RESEARCH PROFILE

Pascale Le Blanc is a Full Professor of Workplace Innovation and Sustainable Employability at the Human Performance Management Group of Eindhoven University of Technology (TU/e) and co-chair of the Human Performance Management Group. Her research and teaching focuses on the sustainable functioning of organizations and their employees, with a specific interest in the management of change/adaptation processes on the individual, team, and organizational level. Key areas of expertise include sustainable employability, (workplace) innovation, intervention research, worker health and well-being, and leadership.

Currently, Pascale particularly focuses on the implementation and adoption of new technologies that impact on many aspects of our everyday lives. In order to be successful, these technologies have to fit the social contexts in which they are used. This requires taking human factors into account in the design and implementation of technological innovations, as well as enabling people to properly and satisfactorily use these new technologies in their private and working lives.

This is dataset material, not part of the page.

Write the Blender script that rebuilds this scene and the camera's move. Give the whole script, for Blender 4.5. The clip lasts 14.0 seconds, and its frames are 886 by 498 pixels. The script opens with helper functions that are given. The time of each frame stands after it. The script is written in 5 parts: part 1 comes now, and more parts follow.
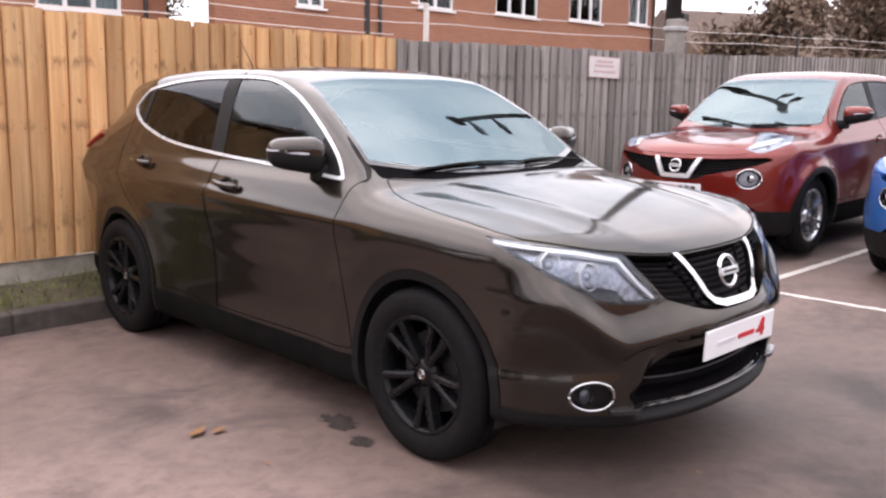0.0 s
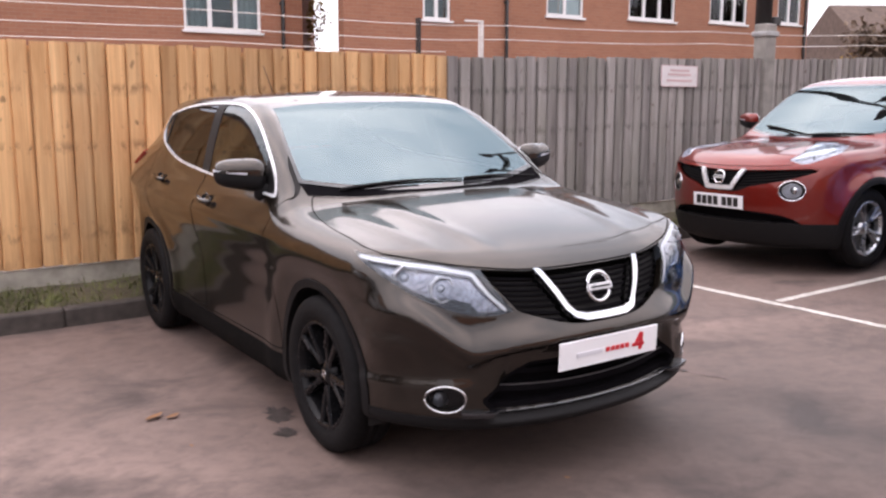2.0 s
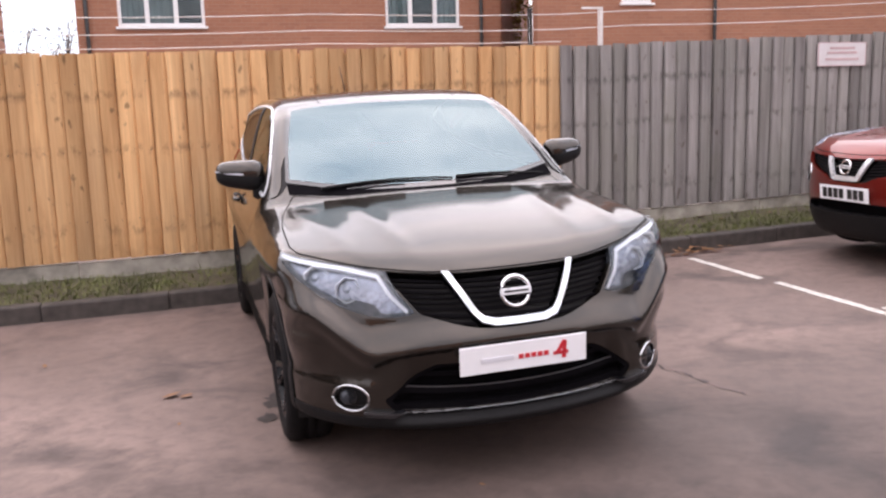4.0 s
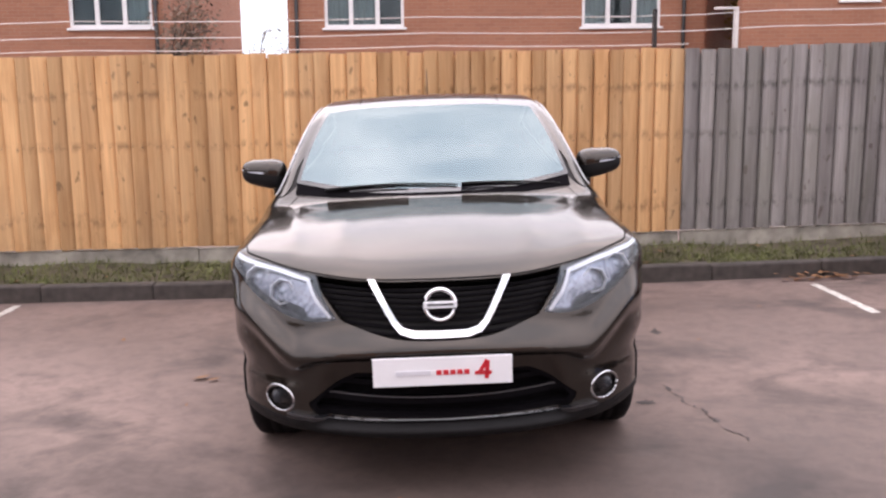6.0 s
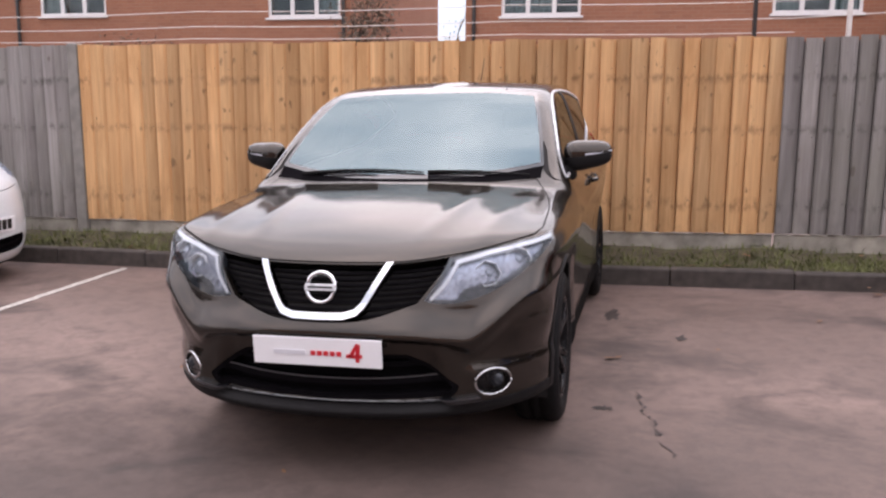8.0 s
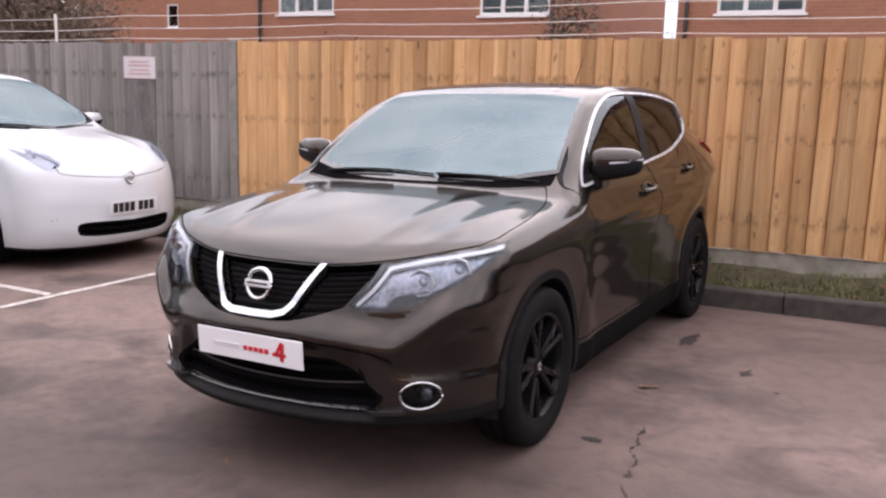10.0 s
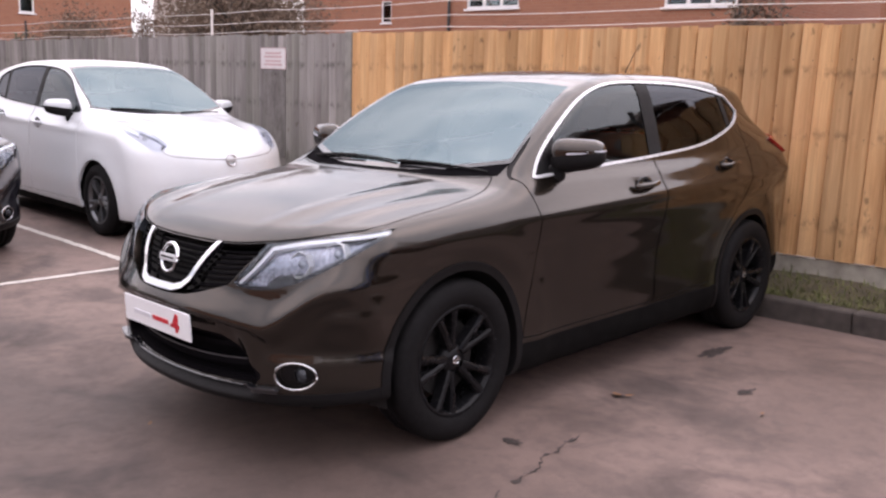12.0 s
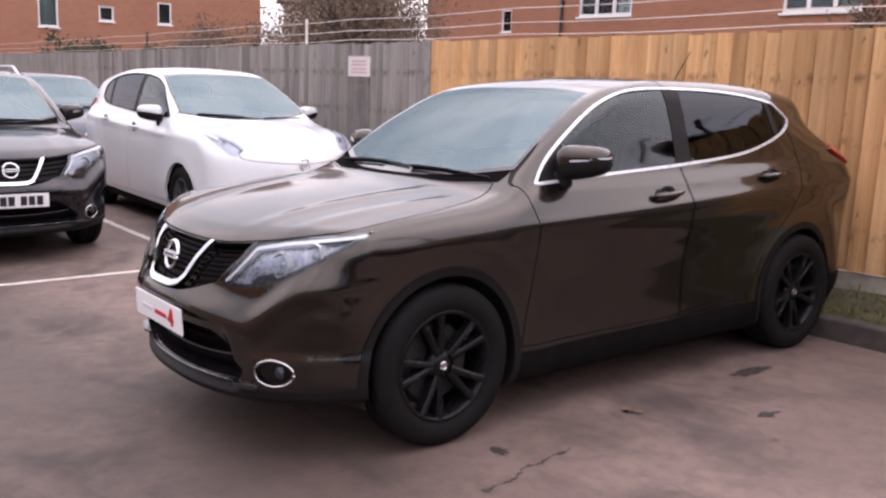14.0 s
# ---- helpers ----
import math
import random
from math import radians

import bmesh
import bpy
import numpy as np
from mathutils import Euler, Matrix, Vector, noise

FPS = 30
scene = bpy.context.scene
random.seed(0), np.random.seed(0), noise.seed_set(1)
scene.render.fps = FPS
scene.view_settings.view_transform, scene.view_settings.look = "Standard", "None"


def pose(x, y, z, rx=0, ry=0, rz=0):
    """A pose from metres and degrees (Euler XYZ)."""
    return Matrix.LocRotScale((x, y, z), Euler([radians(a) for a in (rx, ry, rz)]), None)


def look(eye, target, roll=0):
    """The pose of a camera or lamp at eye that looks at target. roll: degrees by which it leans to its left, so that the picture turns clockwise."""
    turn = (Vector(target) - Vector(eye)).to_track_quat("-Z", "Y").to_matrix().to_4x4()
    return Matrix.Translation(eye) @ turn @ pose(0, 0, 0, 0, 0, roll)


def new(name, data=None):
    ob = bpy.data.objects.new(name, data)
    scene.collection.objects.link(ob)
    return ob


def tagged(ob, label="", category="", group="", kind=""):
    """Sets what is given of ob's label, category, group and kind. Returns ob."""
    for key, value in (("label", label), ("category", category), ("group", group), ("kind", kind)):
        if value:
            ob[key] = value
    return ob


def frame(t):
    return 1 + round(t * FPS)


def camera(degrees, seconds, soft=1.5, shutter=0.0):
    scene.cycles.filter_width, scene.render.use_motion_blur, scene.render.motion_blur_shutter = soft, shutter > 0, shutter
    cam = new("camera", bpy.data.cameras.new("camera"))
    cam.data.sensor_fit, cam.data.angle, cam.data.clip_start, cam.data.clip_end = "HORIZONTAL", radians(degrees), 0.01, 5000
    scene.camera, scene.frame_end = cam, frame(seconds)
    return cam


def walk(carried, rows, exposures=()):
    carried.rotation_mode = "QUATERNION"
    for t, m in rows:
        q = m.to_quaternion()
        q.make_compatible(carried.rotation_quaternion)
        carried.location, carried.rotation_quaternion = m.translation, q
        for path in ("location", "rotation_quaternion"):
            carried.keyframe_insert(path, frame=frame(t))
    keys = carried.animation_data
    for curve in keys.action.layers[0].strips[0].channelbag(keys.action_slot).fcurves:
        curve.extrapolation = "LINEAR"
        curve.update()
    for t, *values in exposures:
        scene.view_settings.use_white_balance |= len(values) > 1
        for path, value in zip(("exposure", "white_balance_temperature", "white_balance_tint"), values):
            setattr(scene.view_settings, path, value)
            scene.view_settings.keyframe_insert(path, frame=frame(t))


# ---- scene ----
# The yard falls gently from right to left: camera and cars stand square to that slope.
SLOPE = pose(0, 0, 0, 0, -1.4, 0)
cam = camera(53.2, 14.0, 2.4)
PATH = [
    (0, (-3.078, -1.587, 1.434), (-1.712, -0.168, 1.086), 0.0),
    (0.5, (-2.939, -1.812, 1.446), (-1.62, -0.346, 1.113), 0.3),
    (1, (-2.762, -1.994, 1.46), (-1.516, -0.464, 1.131), -1.3),
    (1.5, (-2.571, -2.215, 1.498), (-1.393, -0.632, 1.168), -1.5),
    (2, (-2.385, -2.525, 1.512), (-1.319, -0.866, 1.178), -1.1),
    (2.5, (-2.109, -2.644, 1.489), (-1.166, -0.912, 1.161), -1.6),
    (3, (-1.836, -2.797, 1.512), (-1.008, -1.004, 1.197), -1.9),
    (3.2, (-1.723, -2.878, 1.517), (-0.948, -1.062, 1.201), -1.6),
    (5.3, (-0.419, -3.218, 1.53), (-0.204, -1.26, 1.181), -3.5),
    (5.5, (-0.341, -3.234, 1.492), (-0.162, -1.27, 1.158), -2.0),
    (6, (-0.036, -3.198, 1.508), (-0.003, -1.224, 1.185), -2.0),
    (6.5, (0.328, -3.247, 1.498), (0.213, -1.279, 1.164), -1.4),
    (7, (0.61, -3.226, 1.48), (0.358, -1.268, 1.158), -1.4),
    (7.5, (0.881, -3.139, 1.49), (0.514, -1.201, 1.155), -1.2),
    (8, (1.24, -3.083, 1.471), (0.778, -1.166, 1.137), -1.0),
    (8.5, (1.53, -3.002, 1.462), (0.903, -1.132, 1.133), -0.9),
    (8.7, (1.635, -2.943, 1.469), (0.964, -1.087, 1.147), -0.2),
    (10.8, (2.766, -2.273, 1.464), (1.605, -0.678, 1.136), 0.6),
    (11, (2.913, -2.213, 1.46), (1.708, -0.65, 1.137), 1.0),
    (11.5, (3.114, -2.006, 1.446), (1.829, -0.513, 1.1), 0.7),
    (12, (3.243, -1.728, 1.447), (1.878, -0.309, 1.096), 1.0),
    (12.5, (3.397, -1.544, 1.44), (1.962, -0.187, 1.121), 0.9),
    (13, (3.591, -1.394, 1.442), (2.088, -0.117, 1.109), 2.4),
    (13.5, (3.637, -1.341, 1.437), (2.095, -0.115, 1.088), 1.4),
    (14, (3.616, -1.315, 1.442), (2.06, -0.104, 1.105), 1.2),
]
walk(cam, [(t, SLOPE @ look(eye, target, roll)) for t, eye, target, roll in PATH], [(0, 0.14, 6850, 24), (0.5, 0.03, 6850, 25), (1, 0.0, 6850, 26), (2, -0.02, 6850, 26), (3, 0.02, 6850, 26), (6.5, 0.04, 6850, 27), (8.5, -0.30, 6850, 27), (11, -0.18, 6850, 28), (14, -0.20, 6850, 30)])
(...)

Technological innovations can only be successful if people are not only able but also eager to use them”

ACADEMIC BACKGROUND

Pascale Le Blanc has an MSc in Psychology from Tilburg University and obtained her PhD from Utrecht University in 1994 with a thesis on leadership in health care. From 1995 to 2011, she worked at Utrecht University as a Postdoc Researcher and Assistant Professor, and as Deputy Director of the interuniversity Research Institute for Psychology & Health. During this period, she started up her research line on workplace interventions to prevent stress and burnout complaints and/or enhance work engagement and performance.

Since 2015, she has held a formal appointment as Affiliated Researcher at the Department of Psychology of Stockholm University. She has been an Associate Editor of European Journal of Work and Organizational Psychology and is currently an Editorial Board Member of the Scandinavian Journal of Work and Organizational Psychology.